Thomas Brimelow was born of a Derbyshire yeoman father and a Scots mother. At New Hills Grammar School he excelled at both Mathematics and Greek, and won a scholarship to Oriel College, Oxford, in 1933; it gave him especial pleasure that exactly 40 years later, the college elected him as an Honorary Fellow. In days when the Foreign Office tended to recruit public schoolboys, Brimelow gained entry to the consular section of the diplomatic service, and was made a Probationer Vice-Consul; the place was Danzig and the year 1938-39. Later, he regarded this posting as a stroke of incredible luck. At 23, he was propelled into the centre of momentous events. In 1939, he was ordered up the coast to Riga, still Latvia, and the beginning of what his younger colleagues in the European Parliament discerned as a complex love-hate relationship with Mother Russia.

Fortunately for his education and his future - "career" is inappropriate in the Brimelow context, as he was not a scheming man - he was assigned to New York for the first two years of the Second World War. Then came the formative first period in Stalin's Moscow: Molotov, Mikoyan, Kaganovich, Voloshilov, Timoshenko, and Zhukov - he had dealings with them all.

In 1945, Brimelow was recalled to London, after a physically grinding three years. He married Jean Cull, a Glasgow girl, who was working as one of Herbert Morrison's civil service Private Secretaries. Lady Brimelow was an exceedingly competent, charming and able lady, and a wonderfully supportive wife, who, to Lord Brimelow's scarcely concealed heartbreak, died in 1993, after months of distressing illness. She displayed a shrewd, but healthy, interest in his work - and his cultural loves. When my wife and I were at the Strasbourg parliament with the Brimelows in the late Seventies, we would consult them about places we could visit on our return journey - whether it was the cathedrals at Autun or Laon, the Brimelows were full of scholarship and fascinating information.

It was when he was based in London, as a second secretary immediately after the end of the war, that Brimelow became embroiled in a bitter controversy, the embers of which are still hot to this day. As a diplomat, Brimelow was involved in the repatriation moves for thousands of Cossacks and Yugoslavs.
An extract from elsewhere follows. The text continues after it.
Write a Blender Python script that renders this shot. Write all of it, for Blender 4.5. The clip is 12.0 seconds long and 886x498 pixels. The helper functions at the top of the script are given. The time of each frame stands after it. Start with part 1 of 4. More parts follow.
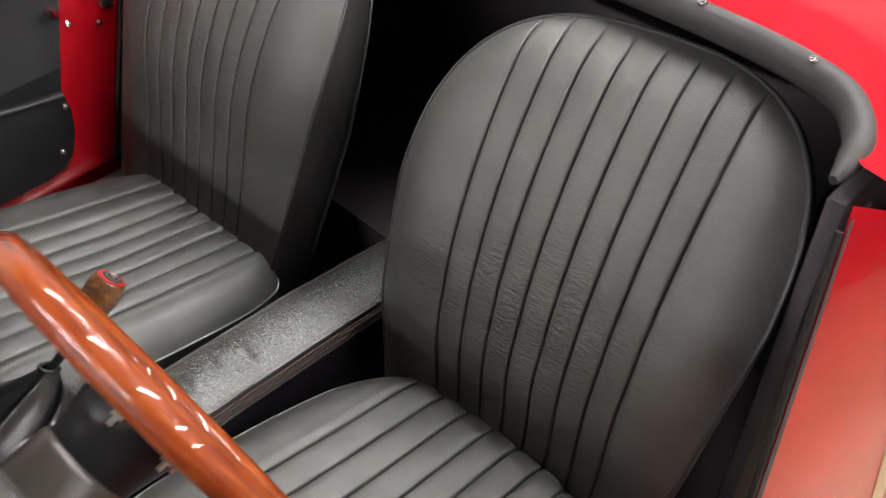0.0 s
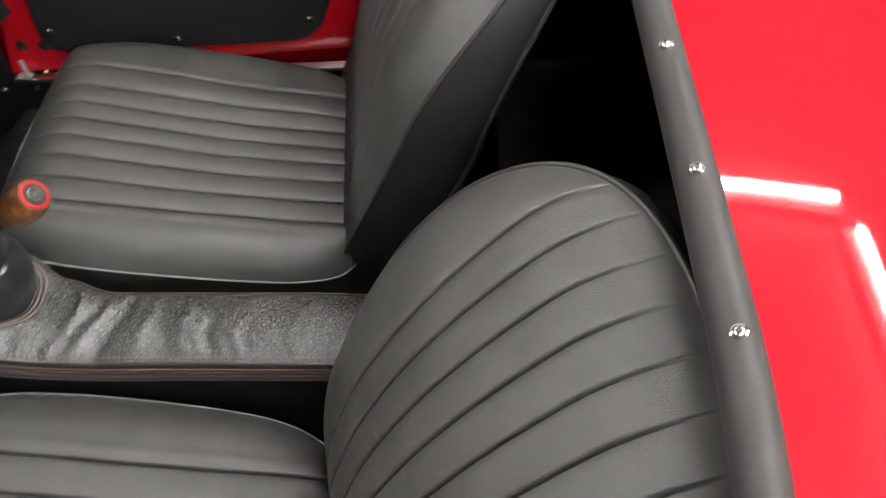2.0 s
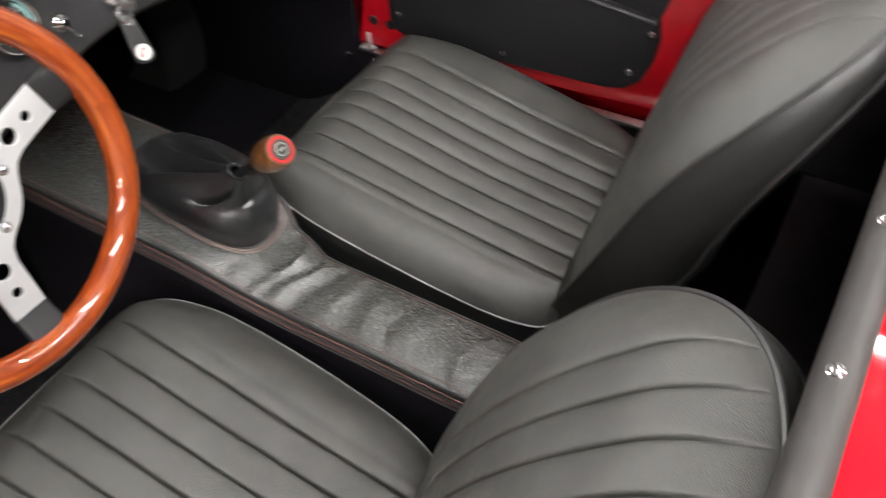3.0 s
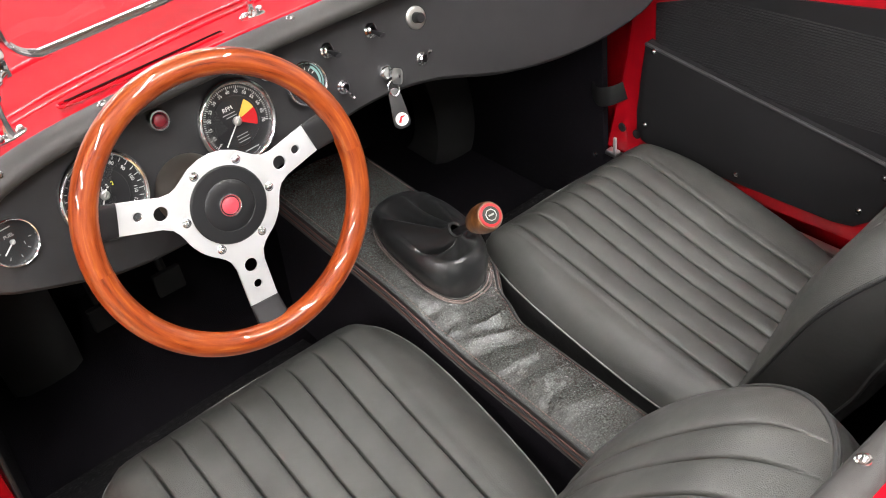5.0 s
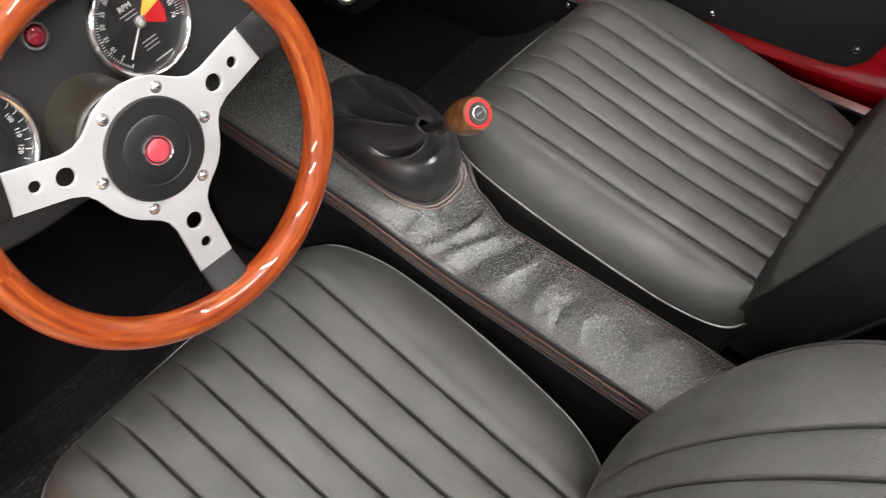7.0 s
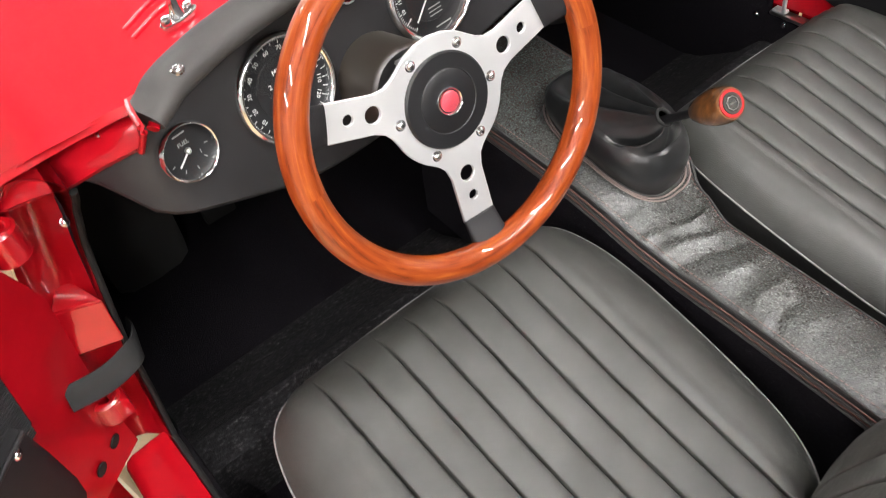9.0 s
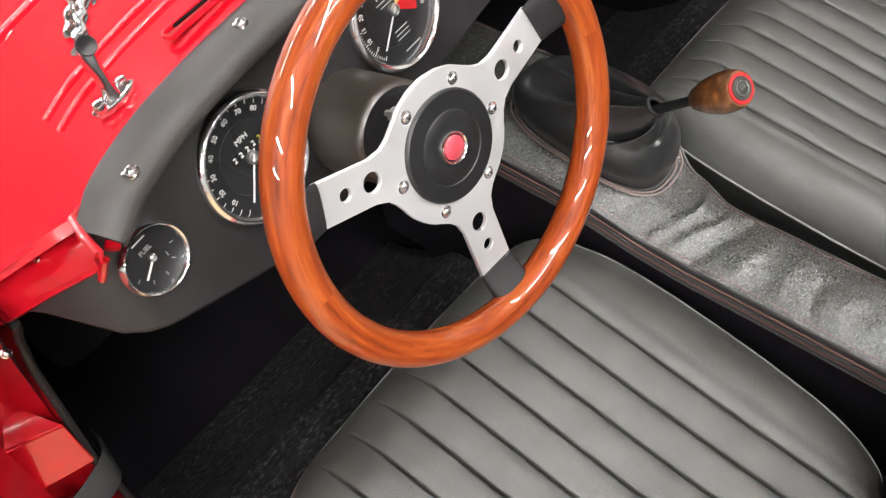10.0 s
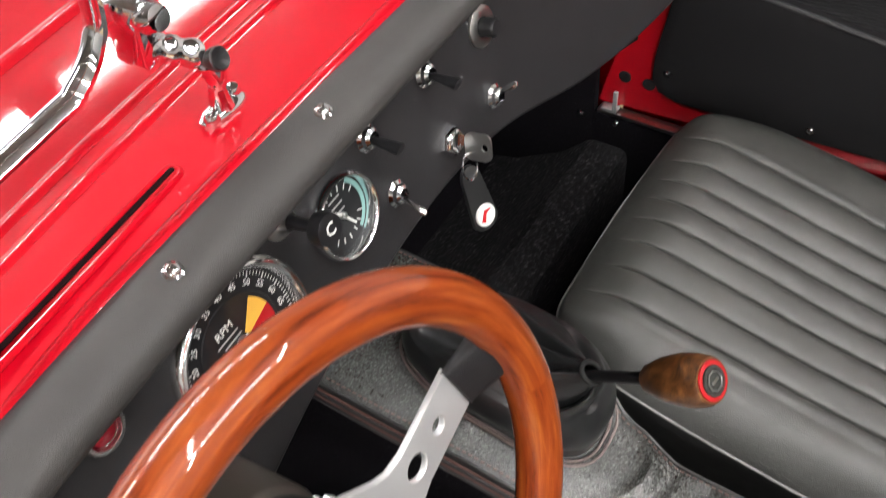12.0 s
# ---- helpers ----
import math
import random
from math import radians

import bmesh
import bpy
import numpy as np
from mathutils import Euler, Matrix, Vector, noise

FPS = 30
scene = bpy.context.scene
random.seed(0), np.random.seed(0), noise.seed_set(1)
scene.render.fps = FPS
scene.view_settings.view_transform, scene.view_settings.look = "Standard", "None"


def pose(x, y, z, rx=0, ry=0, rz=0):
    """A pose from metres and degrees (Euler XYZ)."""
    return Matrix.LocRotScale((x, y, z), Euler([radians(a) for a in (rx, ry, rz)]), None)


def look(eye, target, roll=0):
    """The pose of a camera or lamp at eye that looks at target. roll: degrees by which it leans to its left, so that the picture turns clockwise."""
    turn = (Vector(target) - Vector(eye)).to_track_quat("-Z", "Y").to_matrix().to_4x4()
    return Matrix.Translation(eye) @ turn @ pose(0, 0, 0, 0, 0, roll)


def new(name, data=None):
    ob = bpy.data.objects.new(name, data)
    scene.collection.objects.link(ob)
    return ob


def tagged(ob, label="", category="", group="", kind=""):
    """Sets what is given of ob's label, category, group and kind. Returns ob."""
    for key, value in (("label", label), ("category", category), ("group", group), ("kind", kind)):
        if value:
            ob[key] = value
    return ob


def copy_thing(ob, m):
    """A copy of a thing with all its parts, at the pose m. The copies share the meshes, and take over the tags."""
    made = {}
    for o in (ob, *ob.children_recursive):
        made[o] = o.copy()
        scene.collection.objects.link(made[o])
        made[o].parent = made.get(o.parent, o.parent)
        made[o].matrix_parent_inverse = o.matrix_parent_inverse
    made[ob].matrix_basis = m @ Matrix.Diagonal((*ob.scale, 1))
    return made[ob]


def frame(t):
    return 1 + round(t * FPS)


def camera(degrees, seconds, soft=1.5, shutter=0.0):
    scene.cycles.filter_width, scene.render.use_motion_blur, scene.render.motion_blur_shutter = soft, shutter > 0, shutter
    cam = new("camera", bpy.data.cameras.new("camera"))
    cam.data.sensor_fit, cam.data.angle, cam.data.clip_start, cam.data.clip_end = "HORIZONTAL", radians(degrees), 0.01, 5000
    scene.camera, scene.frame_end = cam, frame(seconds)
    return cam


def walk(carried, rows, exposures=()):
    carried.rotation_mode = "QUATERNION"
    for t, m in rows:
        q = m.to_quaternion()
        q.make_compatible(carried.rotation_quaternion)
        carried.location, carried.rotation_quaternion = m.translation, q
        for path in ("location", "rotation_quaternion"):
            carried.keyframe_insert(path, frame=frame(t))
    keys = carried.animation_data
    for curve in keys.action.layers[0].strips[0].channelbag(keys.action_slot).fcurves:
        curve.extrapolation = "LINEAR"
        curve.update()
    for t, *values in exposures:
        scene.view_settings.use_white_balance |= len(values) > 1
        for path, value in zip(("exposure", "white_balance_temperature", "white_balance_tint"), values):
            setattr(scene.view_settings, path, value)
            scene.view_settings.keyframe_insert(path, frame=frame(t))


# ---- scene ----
cam = camera(53.4, 12.0, 1.0, 0.35)
EXPOSURES = [(0.0, -0.2), (1.5, -0.3), (2.5, -0.15), (3.5, 0.0), (5.5, 0.1), (6.5, 0.0), (8.5, 0.1), (9.5, 0.1), (10.5, 0.0), (11.5, -0.28), (12.0, -0.35)]
PATH = [
    (0, (-0.809, 0.103, 1.422), (0.235, -0.871, 0.022), -2.4),
    (0.5, (-0.691, -0.088, 1.359), (0.325, -0.913, -0.154), -0.1),
    (1, (-0.599, -0.215, 1.353), (0.43, -0.924, -0.208), 0.1),
    (1.5, (-0.592, -0.398, 1.334), (0.587, -0.73, -0.246), -4.0),
    (2, (-0.654, -0.56, 1.359), (0.604, -0.483, -0.194), -4.6),
    (2.5, (-0.628, -0.634, 1.34), (0.6, -0.229, -0.186), -4.9),
    (3, (-0.582, -0.688, 1.346), (0.545, 0.088, -0.112), -6.3),
    (3.5, (-0.604, -0.759, 1.375), (0.368, 0.405, 0.071), -10.4),
    (5.5, (-0.619, -0.847, 1.392), (0.258, 0.463, 0.161), -8.9),
    (6, (-0.594, -0.736, 1.361), (0.265, 0.398, -0.044), -7.8),
    (6.5, (-0.531, -0.588, 1.345), (0.343, 0.326, -0.204), -9.2),
    (8.5, (-0.664, -0.597, 1.35), (-0.03, 0.581, -0.137), -12.3),
    (9, (-0.691, -0.553, 1.346), (-0.004, 0.625, -0.117), -12.0),
    (9.5, (-0.679, -0.439, 1.336), (0.05, 0.62, -0.196), -17.3),
    (10, (-0.656, -0.38, 1.33), (0.111, 0.617, -0.224), -15.6),
    (10.5, (-0.607, -0.377, 1.32), (0.177, 0.673, -0.192), -14.0),
    (11, (-0.562, -0.365, 1.302), (0.162, 0.69, -0.235), -14.6),
    (11.5, (-0.474, -0.248, 1.282), (0.443, 0.655, -0.249), -15.2),
    (12, (-0.415, -0.156, 1.288), (0.621, 0.634, -0.23), -7.4),
]
walk(cam, [(t, look(eye, target, roll)) for t, eye, target, roll in PATH], EXPOSURES)

# ---------------------------------------------------------------- light
world = bpy.data.worlds.new("world")
scene.world = world
world.use_nodes = True
world.node_tree.nodes["Background"].inputs[0].default_value = (0.95, 0.97, 1.0, 1)
world.node_tree.nodes["Background"].inputs[1].default_value = 0.1
scene.view_settings.exposure = 0.0


# ---------------------------------------------------------------- materials
def mat(name, color, rough=0.5, metal=0.0, coat=0.0, spec=0.5, sheen=0.0, emit=0.0):
    m = bpy.data.materials.new(name)
    m.use_nodes = True
    b = m.node_tree.nodes["Principled BSDF"]
    b.inputs["Base Color"].default_value = (*color, 1)
    b.inputs["Roughness"].default_value = rough
    b.inputs["Metallic"].default_value = metal
    b.inputs["Coat Weight"].default_value = coat
    b.inputs["Coat Roughness"].default_value = 0.03
    b.inputs["Specular IOR Level"].default_value = spec
    b.inputs["Sheen Weight"].default_value = sheen
    if emit:
        b.inputs["Emission Color"].default_value = (*color, 1)
        b.inputs["Emission Strength"].default_value = emit
    return m


def node(m, kind, **kw):
    n = m.node_tree.nodes.new(kind)
    for k, v in kw.items():
        n.inputs[k.replace("_", " ")].default_value = v
    return n


def link(m, a, b):
    m.node_tree.links.new(a, b)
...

The policy agreed by Churchill and Roosevelt at Yalta, and insisted on by Stalin, was that all Russian nationals should be returned at the end of the war. The uncomfortable fact was that many, not all, of the Cossacks had indeed fought with the German army, and that many of the Yugoslavs (mostly Croats) had been among the cruellest operatives of the SS.

The whole tragic episode flared up when Count Nikolai Tolstoy published a book, The Minister and the Massacre (1986), bitterly criticising Lord Aldington and others. A committee was set up by the Foreign Office, under the Chairmanship of Brigadier Anthony Cowgill, including the journalist Christopher Booker and Brimelow. They published a properly thought-out report on the whole horrible business, "The Repatriation from Austria in 1945." Acrimony was rife. Lord Aldington sued Count Tolstoy, in the event successfully, for libel. Brimelow devoted much of his retirement to compiling a history of the policy, devised in part by Harold Macmillan, then Minister of State, in an effort to understand it more fully.